Türkiye A milli futbol takımının oyuncuları,
14 reklam filminde oynadılar, ne yazık ki sahada yoktular.
Gazeteciler, spor muhabirleri, yazarları, yorumcular gaza getirdiler, final oynama ihtimalinden söz ettiler. Hangi gözle ne izlediler de bu kanıya vardılar, insan merak ediyor. Yağcılıkta, yalakalıkta bir grup spor medyasının üstüne yok.
Cesur bir genç çıktı, "istifa edecek misiniz" diye sordu. Teknik direktör, "hesabı size değil, yönetime ya da kamuoyuna verilir" dedi. Oysa karşısındaki kişi, kamu adına soran bir gazeteci. Versene hesabını. Yok veremedi, aklınca topu taca attı. "Şu an istifa edip etmeme gibi bir düşüncem yok. Tabi ki bir hesap verilecekse, yönetime ve kamuoyuna verilir."
Aferin. Hesabın nasıl verileceğini sanki biz bilmiyoruz. Gazeteciyi "taraftar" gibi görüyor. "Size hesap vermem" diyor. Milli takımın sorumlusu olan kişi, kamu adına görev yapan gazeteciye "taraftar" işlemi yapıyor. Gerçekte konu milli takım olunca her birimiz ay yıldızlı formanın taraftarıyız. Takımımızı tüm kalbimizle sonuna kadar destekliyoruz.
UTANMA DUYGUSU YOK
İki yenilgiden sonra gazetecileri antrenmana almıyor. Bu ne anlamsız karar? Ceza mı veriyorsun? Yenilginin sorumlusu basın mı, medya mı? Antrenmanda oyuncular kavga ediyor. Önleyemiyorsun. Takım disiplini sıfır. Hataları saymakla bitmez. "Hezimeti neye bağlıyorsunuz" sorusuna, "Hezimeti, rezillik anlamında söylemediniz herhalde" diyor. Kafasında hezimetin aslında rezalet olduğu gerçeği var, ama konuşulmasını istemiyor. Evet aslında 3 maç, sıfır puan, grup sonunculuğu ve yenilen 8 gol. Tam da rezillik. Rezaletin daniskası. Ne derseniz diyin.

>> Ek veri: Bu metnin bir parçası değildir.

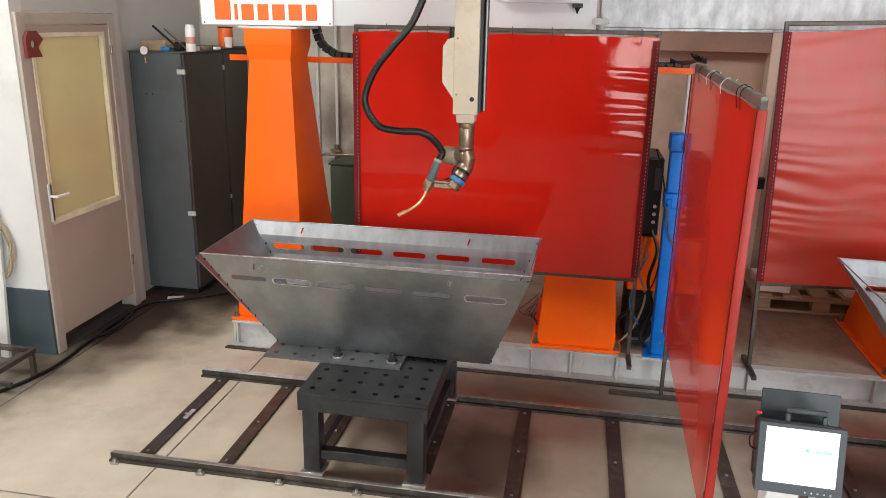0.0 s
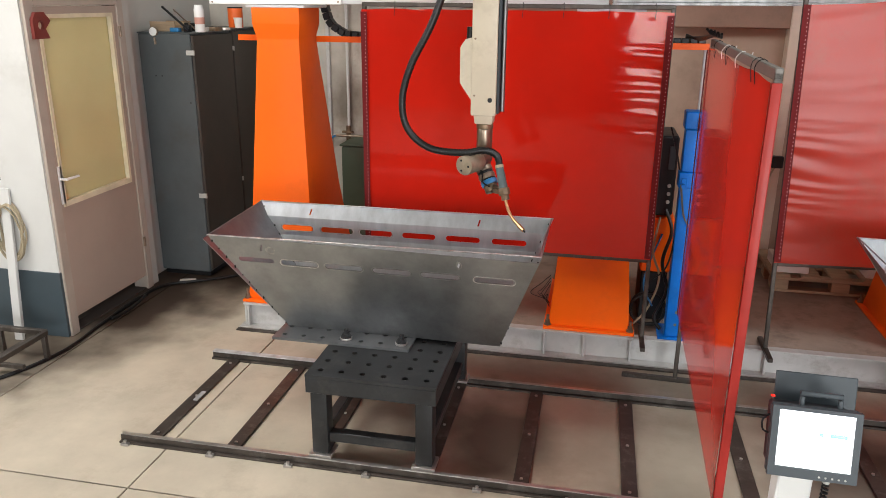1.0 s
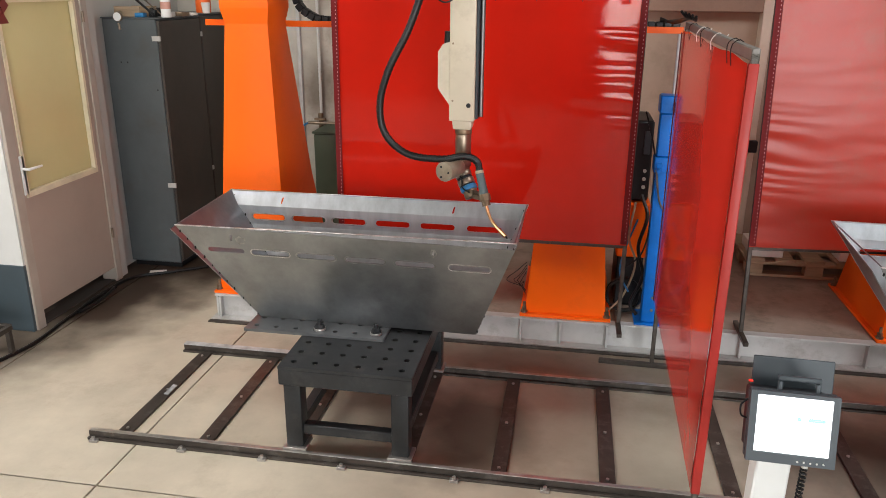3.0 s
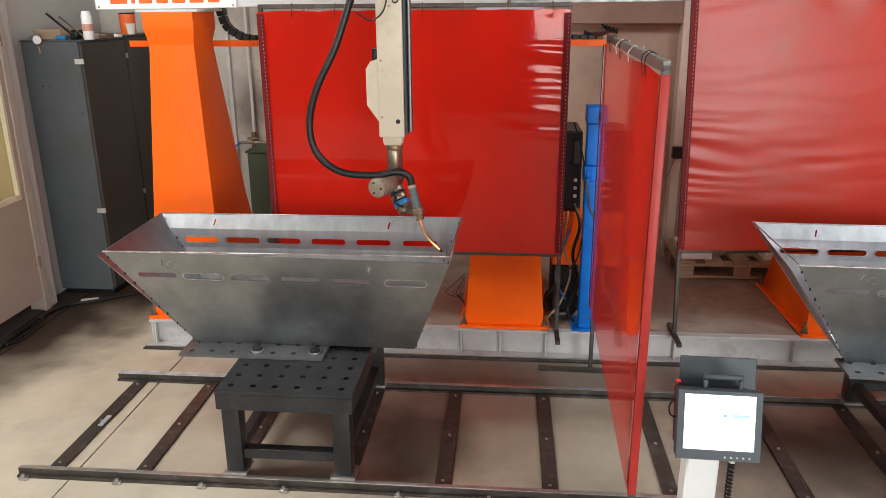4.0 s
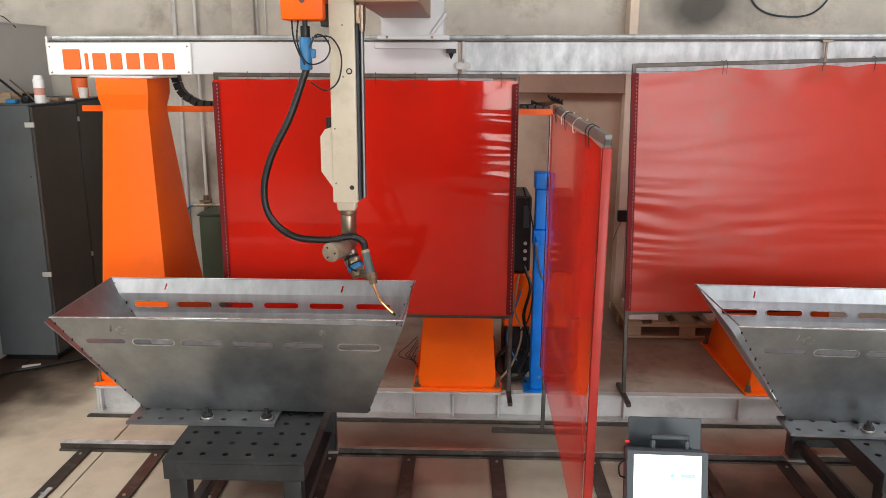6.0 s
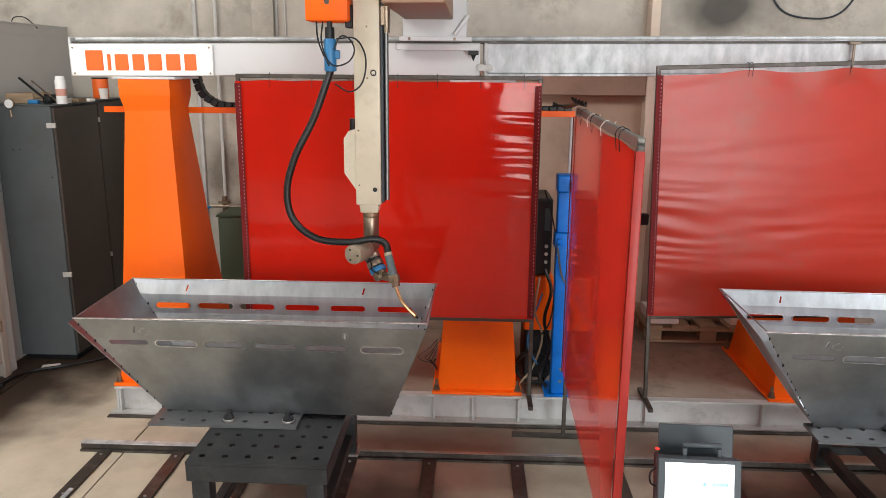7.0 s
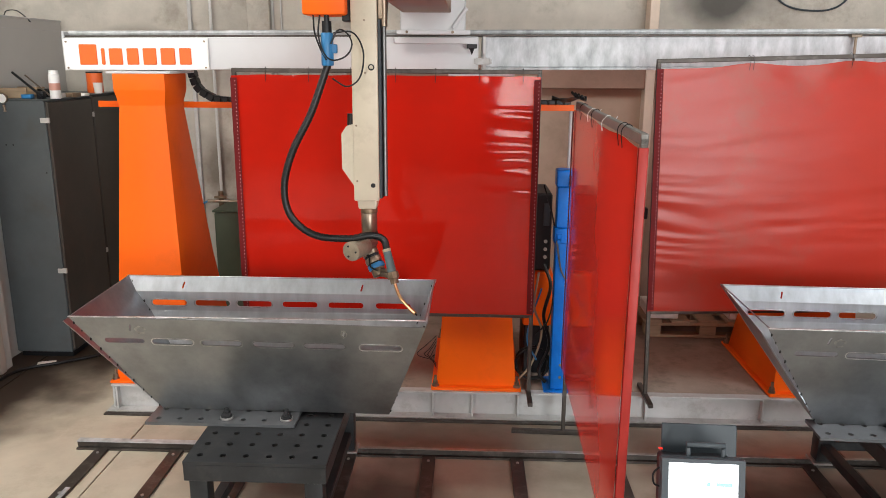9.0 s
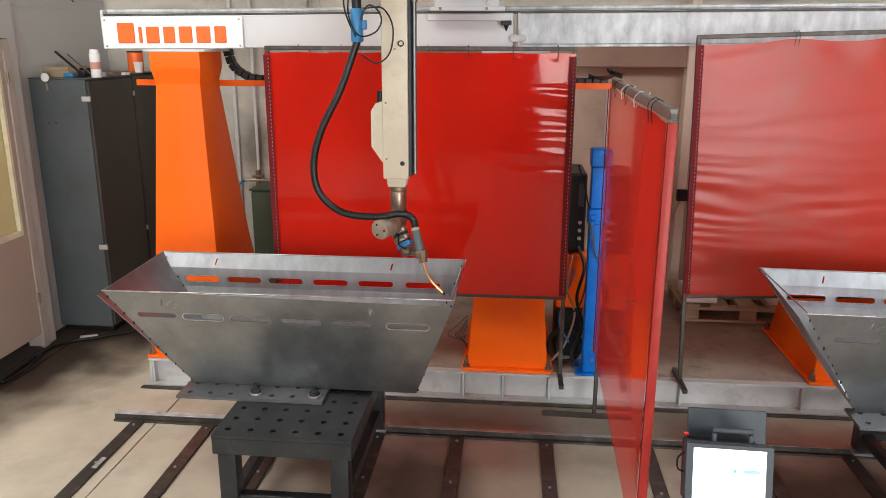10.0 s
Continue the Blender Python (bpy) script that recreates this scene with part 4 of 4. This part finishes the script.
def build_carriage():
    c = thing("robot_carriage", (0, 4.7, 2.2), "grey robot carriage with a cantilever on the gantry beam", "carriage")
    part("carriage_plate", box(-0.36, 0.12, 4.66, 4.70, 2.225, 2.262, 0.003), M_BEAM, c)
    part("carriage_block", box(-0.32, 0.05, 4.62, 4.95, 2.29, 2.6, 0.006), M_BEAM, c)
    part("shelf", box(-0.34, 0.08, 4.6, 4.66, 2.275, 2.3, 0.003), M_BEAM, c)
    part("pointer", join(box(0.06, 0.12, 4.652, 4.662, 2.2, 2.225, 0.002), rod((0.09, 4.656, 2.2), (0.09, 4.656, 2.165), 0.016, 0.001, n=4)), M_BLACK, c)
    part("slide_carrier", box(-0.334, -0.3, 3.64, 3.82, 2.45, 2.75, 0.004), M_BEAM, c)
    part("cantilever", box(-0.31, -0.03, 3.5, 4.62, 2.395, 2.66, 0.006), M_BROWN, c, "brown painted cantilever")
    part("brace", bar((-0.02, 4.61, 2.31), (0.06, 4.61, 2.42), 0.02, 0.02, 0.003), M_BEAM, c)
    for x in (-0.28, -0.02):
        part("carriage_bolt", rod((x, 4.598, 2.288), (x, 4.59, 2.288), 0.009, n=6), M_BARE, c)
    return c


def build_arm():
    a = thing("welding_robot", (AX, AY, WZ), "aged ivory vertical robot slide with wrist and welding torch", "robot")
    part("slide_housing", box(AX - 0.062, AX + 0.058, AY - 0.065, AY + 0.065, HOLE - 0.075, 3.1, 0.006, 2), M_ARM, a)
    part("guide_rail", box(AX + 0.0585, AX + 0.072, AY - 0.05, AY + 0.05, HOLE - 0.065, 2.42, 0.003), M_GREY, a)
    part("guide_rail", rod((AX + 0.084, AY - 0.02, HOLE - 0.055), (AX + 0.084, AY - 0.02, 2.35), 0.011), M_CHROME, a, "bright chrome guide rod")
    part("guide_rail", rod((AX + 0.079, AY + 0.03, HOLE - 0.055), (AX + 0.079, AY + 0.03, 2.35), 0.009), M_CHROME, a)
    part("rail_clamp", join(box(AX + 0.06, AX + 0.1, AY - 0.06, AY + 0.02, 2.31, 2.4, 0.005), rod((AX + 0.09, AY - 0.05, 2.28), (AX + 0.09, AY - 0.05, 2.42), 0.014)), M_BARE, a)
    z = HOLE
    cov = sheet([(-0.062, z - 0.005), (-0.062, z + 0.285), (-0.095, z + 0.275), (-0.118, z + 0.24), (-0.118, z + 0.075)], [], 0.1,
                Matrix(((1, 0, 0, AX), (0, 0, -1, AY - 0.05), (0, 1, 0, 0), (0, 0, 0, 1))))
    part("side_cover", cov, M_ARM, a, "bevelled ivory side cover")
    part("cable_gland", rod((AX - 0.08, AY, z + 0.275), (AX - 0.078, AY, z + 0.33), 0.018), M_RUBBER, a)
    # A black disc paints the dark inside of the cross hole.
    part("cross_hole_disc", join(rod((AX + 0.03, AY - 0.0665, z), (AX + 0.03, AY - 0.05, z), 0.011, n=18)), M_BLACK, a)
    for sx, sz in ((-0.045, 0.28), (-0.045, 0.02), (0.0, 0.52), (0.0, 0.75)):
        part("screw", rod((AX + sx, AY - 0.068, z + sz), (AX + sx, AY - 0.064, z + sz), 0.005, n=8), M_BARE, a)
    part("neck_block", loft([(AX - 0.045, AX + 0.04, AY - 0.045, AY + 0.045, z - 0.118), (AX - 0.05, AX + 0.045, AY - 0.05, AY + 0.05, z - 0.075)]), M_ARM, a)
    part("collar", rod((AX, AY, z - 0.142), (AX, AY, z - 0.118), 0.041, n=24, bev=0.002), M_BRONZE, a)
    part("flange", rod((AX, AY, WZ), (AX, AY, z - 0.142), 0.0385, n=28, bev=0.003), M_BARE, a)
    part("eye_bolt", join(tube([(AX + 0.03 + 0.012 * math.cos(q), AY - 0.075, 2.1 + 0.012 * math.sin(q)) for q in [k * 0.7 for k in range(10)]], 0.003, 20, 5), rod((AX + 0.03, AY - 0.075, 2.09), (AX + 0.03, AY - 0.06, 2.09), 0.004)), M_BLACK, a)
    # wire feeder beside the slide's top
    f = part("wire_feeder", box(AX - 0.27, AX - 0.075, AY - 0.12, AY + 0.06, 2.325, 2.55, 0.012, 2), M_ORANGE, a, "orange wire feeder box")
    part("feeder_foot", box(AX - 0.1, AX - 0.0625, AY - 0.06, AY + 0.04, 2.3, 2.4, 0.004), M_BLACK, a)
    part("warning_mark", rod((AX - 0.17, AY - 0.124, 2.41), (AX - 0.17, AY - 0.1195, 2.41), 0.012, n=16), M_RAIL, f)
    hx, hy = AX - 0.165, AY - 0.09
    part("connector", rod((hx, hy, 2.105), (hx, hy, 2.25), 0.028, n=20, bev=0.006), M_BLUEP, a, "blue hose connector")
    part("connector_nut", join(rod((hx, hy, 2.25), (hx, hy, 2.3), 0.022, n=12), rod((hx, hy, 2.3), (hx, hy, 2.326), 0.012, n=10)), M_BLACK, a)
    part("connector_wing", box(hx + 0.02, hx + 0.045, hy - 0.012, hy + 0.012, 2.16, 2.2, 0.004), M_BLUEP, a)
    for pts in ([(hx - 0.06, hy, 2.33), (hx - 0.055, hy, 2.25), (hx - 0.03, hy - 0.01, 2.18), (hx, hy - 0.03, 2.13)],
                [(hx - 0.03, hy, 2.33), (hx - 0.035, hy - 0.02, 2.24), (hx - 0.01, hy - 0.03, 2.16), (hx + 0.03, hy - 0.03, 2.13), (hx + 0.09, hy - 0.03, 2.15), (hx + 0.115, hy - 0.02, 2.2),
                 (hx + 0.09, hy - 0.01, 2.25), (hx + 0.05, hy - 0.01, 2.26), (hx + 0.02, hy - 0.02, 2.2)],
                [(hx + 0.03, hy, 2.25), (hx + 0.12, hy - 0.02, 2.25), (hx + 0.165, hy - 0.02, 2.17), (hx + 0.15, hy - 0.02, 2.06), (hx + 0.09, hy - 0.02, 2.015), (hx + 0.02, hy - 0.01, 2.05)]):
        part("signal_wire", tube(pts, 0.004, 40, 6), M_BLACK, a)
    return a


def build_wrist(arm):
    """Turns about the slide's axis; local x is the torch's way at rest of the script (turn 0)."""
    X = lambda x, y, z: (AX + x, AY + y, WZ + z)
    core = join(rod(X(0, 0, 0), X(0, 0, -0.018), 0.04, 0.04, n=24, bev=0.002), rod(X(0, 0, -0.018), X(-0.01, 0, -0.06), 0.037, 0.041, n=20), rod(X(-0.01, 0, -0.06), X(-0.002, 0, -0.108), 0.041, 0.036, n=20),
                rod(X(-0.006, 0.018, -0.05), X(0.02, -0.06, -0.05), 0.039, n=28, bev=0.004))
    w = part("wrist", core, M_BARE, arm, "worn nickel wrist joint")
    part("motor_cap", rod(X(0.015, -0.045, -0.062), X(0.054, -0.156, -0.068), 0.047, n=28, bev=0.003), M_CAPM, w)
    for k in range(3):
        part("cap_screw", rod(X(0.054 + 0.026 * math.cos(2.1 * k), -0.1565 + 0.009 * math.cos(2.1 * k), -0.068 + 0.028 * math.sin(2.1 * k)), X(0.056 + 0.026 * math.cos(2.1 * k), -0.1595 + 0.009 * math.cos(2.1 * k), -0.068 + 0.028 * math.sin(2.1 * k)), 0.005, n=8), M_BLACK, w)
    part("name_bars", join(*[box(*[v for p in zip(X(-0.012 + 0.008 * k, 0.036, -0.018), X(-0.007 + 0.008 * k, 0.0405, -0.009)) for v in p], 0) for k in range(4)]), M_BLACK, w)
    d = Vector((0.56, 0.05, -0.82)).normalized()
    o = Vector(X(-0.004, 0.0, -0.1))
    st = 0.0
    for nm, ln, r, m in (("joint_ring", 0.026, 0.041, M_BARE), ("joint_ring", 0.014, 0.038, M_BLACK), ("joint_ring", 0.026, 0.042, M_BARE), ("joint_ring", 0.008, 0.038, M_BLACK),
                         ("blue_band", 0.024, 0.0425, M_BLUEP), ("tool_flange", 0.036, 0.035, M_BRONZE)):
        part(nm, rod(o + d * st, o + d * (st + ln), r, n=22, bev=0.002), m, w)
        st += ln
    e = o + d * (st - 0.012)
    ht, hb = Vector(X(0.14, -0.01, -0.066)), Vector(X(0.18, -0.01, -0.168))
    cl = hb + (hb - ht).normalized() * 0.034
    part("torch_bracket", join(bar(e, cl.lerp(hb, 0.4), 0.03, 0.026, 0.004), bar(e + Vector((0.01, 0, 0.02)), hb, 0.022, 0.014, 0.003)), M_BRONZE, w)
    part("joint_wire", tube([X(0.01, -0.04, -0.08), X(0.05, -0.045, -0.12), X(0.06, -0.045, -0.16), X(0.1, -0.035, -0.175)], 0.004, 20, 6), M_RUBBER, w)
    part("torch_grip", rod(ht, hb, 0.019, 0.0215, n=18, bev=0.003), M_GRIP, w, "grey-green torch body")
    part("torch_band", rod(ht.lerp(hb, -0.03), ht.lerp(hb, 0.1), 0.0205, n=18), M_TAN, w)
    part("torch_clamp", join(rod(hb, cl, 0.028, n=8, bev=0.003), rod(cl, cl + (hb - ht).normalized() * 0.024, 0.02, n=8)), M_BRONZE, w)
    n0 = cl + (hb - ht).normalized() * 0.018
    pts = [n0, n0 + Vector((0.013, 0, -0.03)), n0 + Vector((0.036, 0, -0.062)), n0 + Vector((0.075, 0, -0.09)), Vector(X(0.352, -0.01, -0.34))]
    neck = spline(pts, 30)
    part("torch_neck", tube(neck[:24], 0.0075, seg=10, even=False), M_COPPER, w, "bent copper torch neck")
    part("nozzle", rod(neck[23], neck[29], 0.0105, 0.0095, n=14), M_COPPER, w)
    part("contact_tip", rod(neck[29], neck[29] + (neck[29] - neck[26]).normalized() * 0.012, 0.004, n=8), M_BLACK, w)
    return w


CARRIAGE = build_carriage()
ARM = build_arm()
WRIST = build_wrist(ARM)

# time, slide's shift along the beam, slide's lift, wrist's turn
ARM_ROWS = [
    (0.0, -0.073, 0.202, -152), (0.1, -0.070, 0.202, -135), (0.2, -0.068, 0.201, -116), (0.3, -0.066, 0.200, -97), (0.4, -0.064, 0.198, -80),
    (0.5, -0.061, 0.197, -64), (0.6, -0.059, 0.197, -53), (0.7, -0.055, 0.192, -48.5), (0.8, -0.049, 0.174, -47), (0.9, -0.038, 0.137, -46),
    (1.0, -0.026, 0.095, -46), (1.1, -0.015, 0.055, -45), (1.2, -0.007, 0.024, -45), (1.3, -0.002, 0.006, -44), (1.4, 0.0, 0.0, -44), (1.5, 0.0, 0.0, -44), (10.0, 0.0, 0.0, -44),
]


def wrist_point(dx, dz, turn, x, y, z):
    a = radians(turn)
    return Vector((AX + dx + x * math.cos(a) - y * math.sin(a), AY + x * math.sin(a) + y * math.cos(a), WZ + dz + z))


def hose_points(dx, dz, turn, k):
    """The hose's way from the connector to the torch; k is 0 before the wrist turns and 1 at rest."""
    c = Vector((AX + dx - 0.165, AY - 0.09, 2.11 + dz))
    end = wrist_point(dx, dz, turn, 0.142, -0.01, -0.07)
    up = wrist_point(dx, dz, turn, 0.122, -0.01, -0.022)
    before = [(-0.253, -0.11, 0.583), (-0.342, -0.12, 0.475), (-0.44, -0.12, 0.347), (-0.483, -0.12, 0.21), (-0.42, -0.12, 0.1), (-0.322, -0.11, 0.075), (-0.194, -0.09, 0.066)]
    after = [(-0.244, -0.11, 0.575), (-0.338, -0.12, 0.391), (-0.381, -0.12, 0.23), (-0.355, -0.12, 0.093), (-0.247, -0.12, 0.004), (-0.084, -0.12, -0.012), (0.02, -0.11, 0.004)]
    base = Vector((AX + dx, AY, WZ + dz))
    mid = [base + Vector(a).lerp(Vector(b), k) for a, b in zip(before, after)]
    return spline([c] + mid + [up, end], NHOSE)


NHOSE = 56
HOSE = thing("torch_hose", (AX, AY, 2.11), "black ribbed torch hose hanging in a loop from the wire feeder", "hose")
_link = bmesh.new()
bmesh.ops.create_cone(_link, cap_ends=True, segments=12, radius1=0.0165, radius2=0.0165, depth=0.0272)
_ring = bmesh.new()
bmesh.ops.create_cone(_ring, cap_ends=True, segments=12, radius1=0.0178, radius2=0.0178, depth=0.010)
_me = finish(join(_link, _ring), "hose_link", M_RUBBER)
HOSE_LINKS = []
for _i in range(NHOSE):
    _o = new("hose_link", _me)
    _o.parent = HOSE
    HOSE_LINKS.append(_o)


def turn_share(turn):
    return min(1.0, max(0.0, (turn + 152) / 108))


def motions():
    walk(CARRIAGE, [(t, Matrix.Translation((dx, 4.7, 2.2))) for t, dx, dz, a in ARM_ROWS])
    walk(ARM, [(t, Matrix.Translation((AX + dx, AY, WZ + dz))) for t, dx, dz, a in ARM_ROWS])
    walk(WRIST, [(t, pose(0, 0, 0, 0, 0, a)) for t, dx, dz, a in ARM_ROWS])
    rows = [[] for _ in HOSE_LINKS]
    base = Vector((AX, AY, 2.11))
    for t, dx, dz, a in ARM_ROWS:
        pts = hose_points(dx, dz, a, turn_share(a))
        for i in range(NHOSE):
            p, q = pts[i] - base, pts[i + 1] - base
            rows[i].append((t, Matrix.Translation((p + q) / 2) @ (q - p).to_track_quat("Z", "Y").to_matrix().to_4x4()))
    for o, r in zip(HOSE_LINKS, rows):
        walk(o, r)


motions()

Şu sözlere bakın. Utanma duygusu yok olmuş: "Maçtan önce bizi turnuvaya getirdin diyordunuz, şimdi istifa diyorsunuz." Türkiye milli takımının teknik direktörünün bu sitemi etme hakkı yok. 3 milyon 200 bin avro alan kimse, bu yenilgilerin hesabını verecek. Kaçmak yok. Turnuvanın en fazla kazanan teknik direktörü ile gittik, en başarısız ekibi olarak 3 gün erken döndük.
İSTİFA ETMESİ İSTENİYOR
Şenol Güneş'in savunmasını dinleyen gazeteciler şöyle yazdılar:
"Hoca'nın açıklamalarından anladığımız Şenol Güneş dışında herkes suçlu ve sorumlu."
İstifa etme düşüncesi olmayan insana, futbola gönül veren milyonlarca taraftar haykırıyor: "istifa."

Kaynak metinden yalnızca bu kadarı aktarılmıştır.